The Mutual Defense Treaty

Notwithstanding President Duterte’s tilt towards China in expectation of huge economic benefits and his anti-US rhetoric, the Philippines remains one of the US’s closest allies in Asia. There is a Mutual Defense Treaty (MDT) signed in 1951 that obligates each country to defend the other.

The MDT has been the subject of much discussion – mainly whether the US will live up to its obligation under the treaty should the Philippines be attacked. My view is that such discussions are fruitless – the US would always act in its own interest. That would apply to any other MDTs that the US has – with Taiwan, South Korea and Japan. Procedurally, the US Administration would anyway have to seek the approval of Congress who would have to agree whether it is in their interest to send Americans in harm’s way. An invasion and occupation of any of the main island chains – Japan, Taiwan and the Philippines – would be considered a grave threat to US security so it is inconceivable that the US would sit idly by.

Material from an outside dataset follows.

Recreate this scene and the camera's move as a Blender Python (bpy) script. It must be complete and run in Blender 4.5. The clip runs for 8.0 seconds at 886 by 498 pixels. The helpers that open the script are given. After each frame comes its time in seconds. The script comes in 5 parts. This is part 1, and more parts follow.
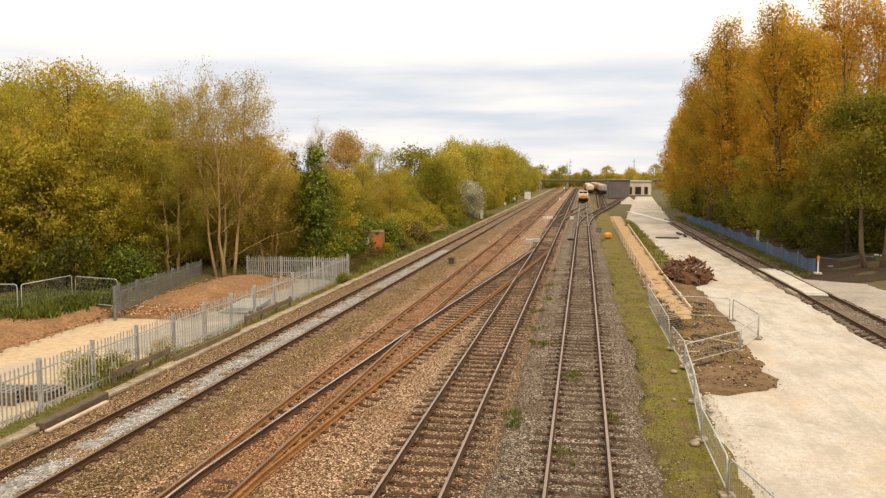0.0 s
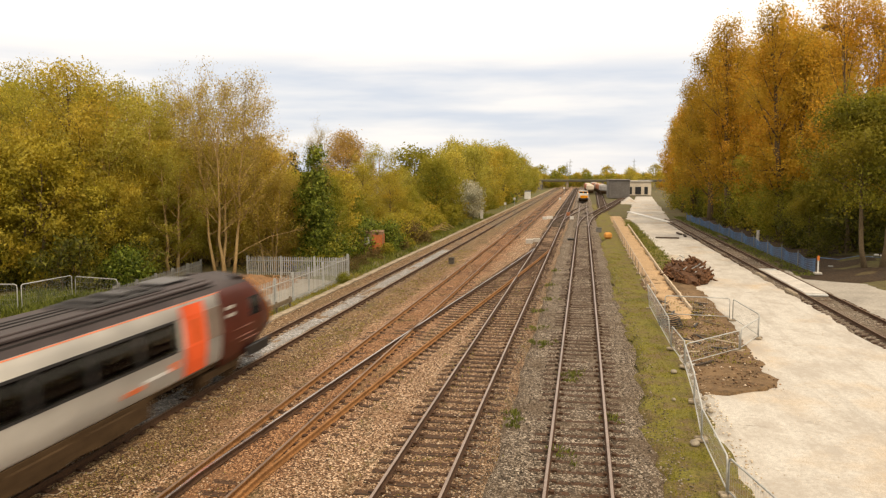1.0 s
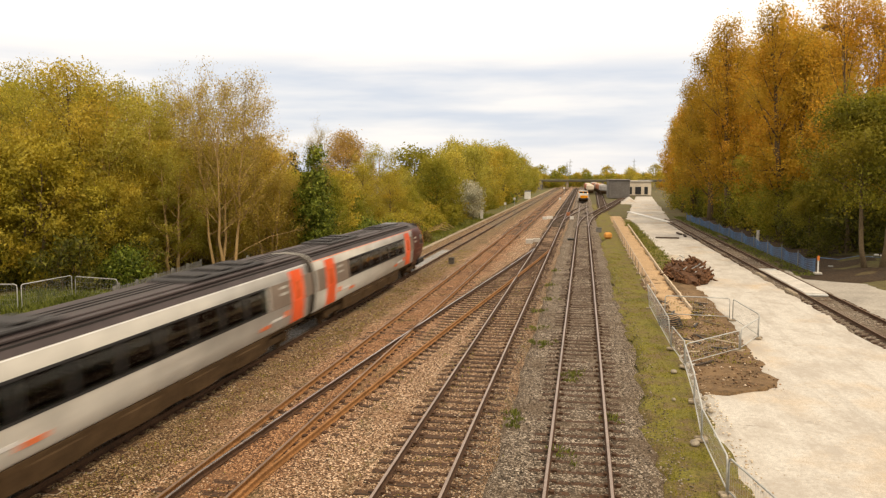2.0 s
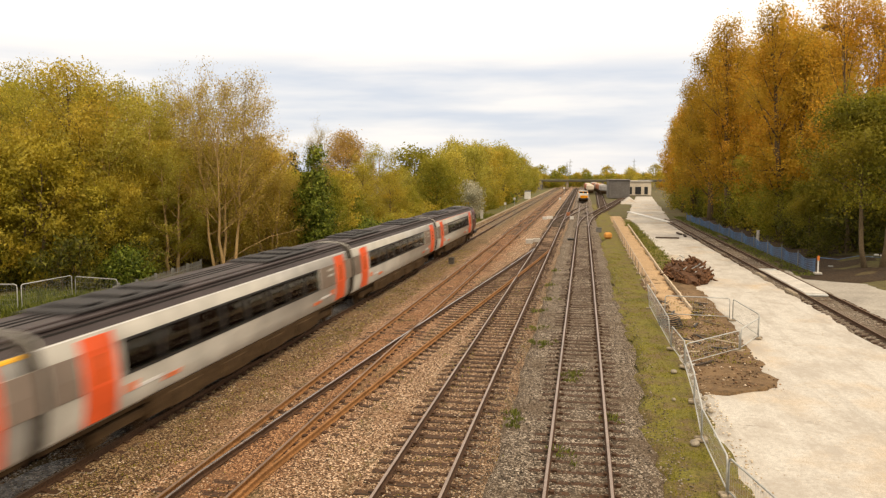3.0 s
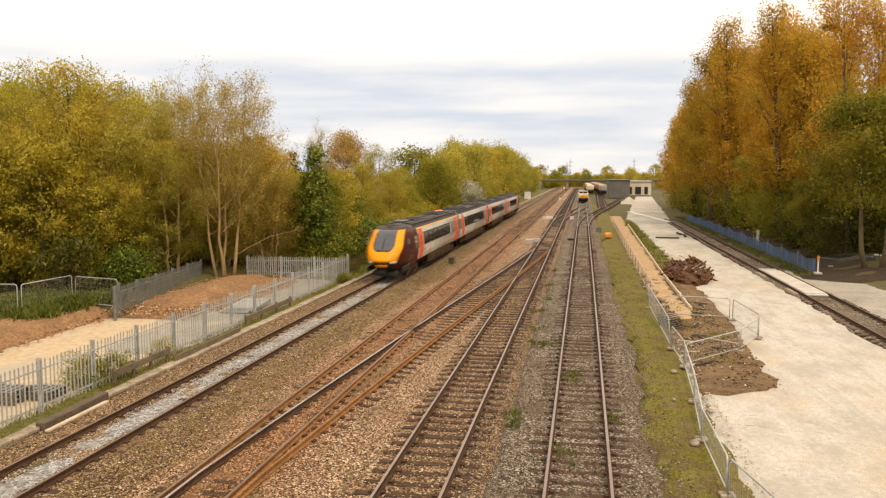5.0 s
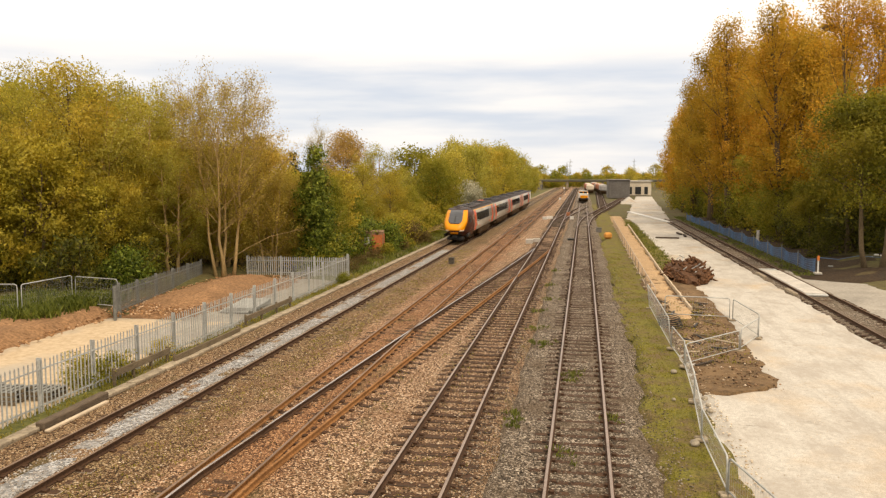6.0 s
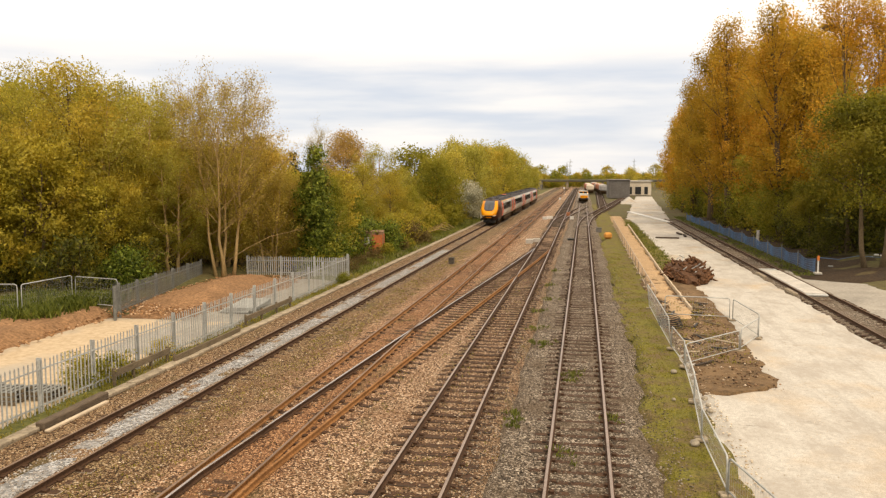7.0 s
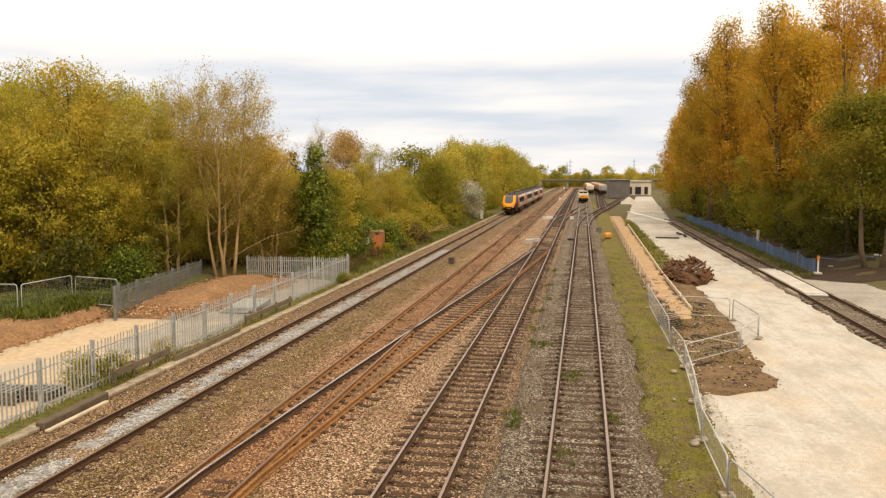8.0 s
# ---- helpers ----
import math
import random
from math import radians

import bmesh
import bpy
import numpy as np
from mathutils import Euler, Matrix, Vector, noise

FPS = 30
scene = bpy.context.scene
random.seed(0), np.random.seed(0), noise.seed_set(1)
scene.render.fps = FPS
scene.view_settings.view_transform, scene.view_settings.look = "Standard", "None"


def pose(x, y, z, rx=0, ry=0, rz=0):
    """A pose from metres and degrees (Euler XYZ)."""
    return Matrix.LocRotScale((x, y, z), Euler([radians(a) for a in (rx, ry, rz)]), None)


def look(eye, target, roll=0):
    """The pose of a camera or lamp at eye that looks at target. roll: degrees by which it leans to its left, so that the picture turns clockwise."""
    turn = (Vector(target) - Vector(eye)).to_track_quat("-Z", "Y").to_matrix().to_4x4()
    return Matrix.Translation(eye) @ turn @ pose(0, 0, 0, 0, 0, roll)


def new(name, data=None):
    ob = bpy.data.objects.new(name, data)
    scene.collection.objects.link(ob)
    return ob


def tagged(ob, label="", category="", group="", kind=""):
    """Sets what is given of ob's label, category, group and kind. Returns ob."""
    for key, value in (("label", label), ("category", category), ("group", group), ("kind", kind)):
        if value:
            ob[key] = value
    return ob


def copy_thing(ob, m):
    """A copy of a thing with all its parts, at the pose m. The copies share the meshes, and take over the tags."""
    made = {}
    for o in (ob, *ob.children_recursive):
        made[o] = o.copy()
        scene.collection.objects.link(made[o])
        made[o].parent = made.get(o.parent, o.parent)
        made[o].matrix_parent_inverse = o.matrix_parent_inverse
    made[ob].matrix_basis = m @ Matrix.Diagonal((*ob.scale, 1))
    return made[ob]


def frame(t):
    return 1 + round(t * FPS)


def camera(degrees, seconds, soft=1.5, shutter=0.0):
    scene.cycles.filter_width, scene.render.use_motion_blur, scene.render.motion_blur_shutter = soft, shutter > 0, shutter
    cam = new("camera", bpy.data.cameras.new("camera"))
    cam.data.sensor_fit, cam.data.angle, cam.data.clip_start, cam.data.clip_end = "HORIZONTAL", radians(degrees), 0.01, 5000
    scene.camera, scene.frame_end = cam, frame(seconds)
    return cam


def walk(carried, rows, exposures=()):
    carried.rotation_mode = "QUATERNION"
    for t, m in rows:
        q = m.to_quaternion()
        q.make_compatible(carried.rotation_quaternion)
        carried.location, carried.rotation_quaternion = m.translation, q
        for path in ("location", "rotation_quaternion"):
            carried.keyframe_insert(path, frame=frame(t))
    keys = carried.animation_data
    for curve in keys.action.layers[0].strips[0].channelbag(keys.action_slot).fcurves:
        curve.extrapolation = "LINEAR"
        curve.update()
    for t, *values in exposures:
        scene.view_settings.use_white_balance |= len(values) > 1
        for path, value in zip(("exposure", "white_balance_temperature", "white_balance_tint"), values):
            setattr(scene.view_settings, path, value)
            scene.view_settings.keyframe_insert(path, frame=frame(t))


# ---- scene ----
# camera: stands on a footbridge over the lines, held still
EYE = (0.0, 0.0, 7.13)
AIM = (-17.538, 97.992, -2.358)
cam = camera(59.03, 8.0, soft=1.3, shutter=0.7)
walk(cam, [(0.0, look(EYE, AIM)), (8.0, look(EYE, AIM))], exposures=[(0.0, 0.38, 8600, 12), (8.0, 0.38, 8600, 12)])

rng = np.random.default_rng(7)
TAU = math.tau


# ---- light: a bright, thinly overcast spring sky ----
def build_light():
    world = bpy.data.worlds.new("overcast_sky")
    scene.world = world
    world.use_nodes = True
    nt = world.node_tree
    nt.nodes.clear()
    out = nt.nodes.new("ShaderNodeOutputWorld")
    sky = nt.nodes.new("ShaderNodeTexSky")
    sky.sky_type = "NISHITA"
    sky.sun_disc = False
    sky.sun_elevation = radians(57)
    sky.sun_rotation = radians(138)
    clear = nt.nodes.new("ShaderNodeBackground")
    clear.inputs["Strength"].default_value = 0.10
    nt.links.new(sky.outputs[0], clear.inputs["Color"])
    coord = nt.nodes.new("ShaderNodeTexCoord")
    split = nt.nodes.new("ShaderNodeSeparateXYZ")
    nt.links.new(coord.outputs["Generated"], split.inputs[0])
    # cloud sheet: white overhead, thin grey-blue bars low over the horizon
    stretch = nt.nodes.new("ShaderNodeMapping")
    stretch.inputs["Scale"].default_value = (3.2, 3.2, 26.0)
    stretch.inputs["Location"].default_value = (0.9, 2.3, 0.35)
    nt.links.new(coord.outputs["Generated"], stretch.inputs[0])
    bars = nt.nodes.new("ShaderNodeTexNoise")
    bars.inputs["Scale"].default_value = 1.15
    bars.inputs["Detail"].default_value = 5.0
    bars.inputs["Roughness"].default_value = 0.5
    nt.links.new(stretch.outputs[0], bars.inputs["Vector"])
    height = nt.nodes.new("ShaderNodeValToRGB")
    els = height.color_ramp.elements
    els[0].position, els[0].color = 0.0, (0.9, 0.9, 0.9, 1)
    els[1].position, els[1].color = 0.22, (0.0, 0.0, 0.0, 1)
    for p, v in ((0.03, 0.8), (0.075, 0.9), (0.125, 0.85), (0.155, 0.3)):
        e = els.new(p)
        e.color = (v, v, v, 1)
    nt.links.new(split.outputs["Z"], height.inputs[0])
    mask = nt.nodes.new("ShaderNodeValToRGB")
    mask.color_ramp.elements[0].position = 0.36
    mask.color_ramp.elements[0].color = (0.56, 0.56, 0.56, 1)
    mask.color_ramp.elements[1].position = 0.62
    nt.links.new(bars.outputs["Fac"], mask.inputs[0])
    amount = nt.nodes.new("ShaderNodeMath")
    amount.operation = "MULTIPLY"
    nt.links.new(height.outputs[0], amount.inputs[0])
    nt.links.new(mask.outputs[0], amount.inputs[1])
    tint = nt.nodes.new("ShaderNodeMix")
    tint.data_type = "RGBA"
    tint.inputs[6].default_value = (0.97, 1.0, 1.06, 1)
    tint.inputs[7].default_value = (0.40, 0.53, 0.78, 1)
    nt.links.new(amount.outputs[0], tint.inputs[0])
    cloud = nt.nodes.new("ShaderNodeBackground")
    cloud.inputs["Strength"].default_value = 1.04
    nt.links.new(tint.outputs[2], cloud.inputs["Color"])
    mix = nt.nodes.new("ShaderNodeMixShader")
    mix.inputs[0].default_value = 0.9
    nt.links.new(clear.outputs[0], mix.inputs[1])
    nt.links.new(cloud.outputs[0], mix.inputs[2])
    nt.links.new(mix.outputs[0], out.inputs[0])
    lamp = bpy.data.lights.new("sun", "SUN")
    lamp.energy, lamp.angle, lamp.color = 1.5, radians(10), (1.0, 0.95, 0.86)
    sun = new("sun", lamp)
    sun.matrix_world = look((40, -45, 92), (0, 0, 0))


build_light()


# ---- materials ----
def base_mat(name, rough=0.8, metal=0.0):
    m = bpy.data.materials.new(name)
    m.use_nodes = True
    nt = m.node_tree
    bsdf = nt.nodes["Principled BSDF"]
    bsdf.inputs["Roughness"].default_value = rough
    bsdf.inputs["Metallic"].default_value = metal
    bsdf.inputs["Specular IOR Level"].default_value = 0.3
    return m, nt, bsdf


def ramp_node(nt, source, stops):
    r = nt.nodes.new("ShaderNodeValToRGB")
    els = r.color_ramp.elements
    els[0].position, els[0].color = stops[0][0], (*stops[0][1], 1)
    els[1].position, els[1].color = stops[-1][0], (*stops[-1][1], 1)
    for p, c in stops[1:-1]:
        e = els.new(p)
        e.color = (*c, 1)
    nt.links.new(source, r.inputs[0])
    return r.outputs[0]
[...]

The question for the Philippines is whether an invasion and occupation of the territories in the South China Sea/West Philippine Sea (SCS/WPS) that it occupies or otherwise claims would trigger such intervention. The provisions of the treaty are ambiguous on this issue and in my view, it should remain as such. Since the US has said it is not taking any side in the territorial dispute, the main determinant here of its intervention in the SCS/WPS is the threat to freedom of navigation. Here it is joined by others in the region in sharing this concern – Japan, Australia, New Zealand, India, South Korea and even the UK and France. The frequency of freedom of navigation exercises taking place indicate that the US and its allies see this as an immediate threat that must be nipped in the bud. Whether it is prepared to go beyond this if it does not deter China’s ambitions is a question of profound significance to the region. By then, the doubts over the MDT would have been rendered irrelevant.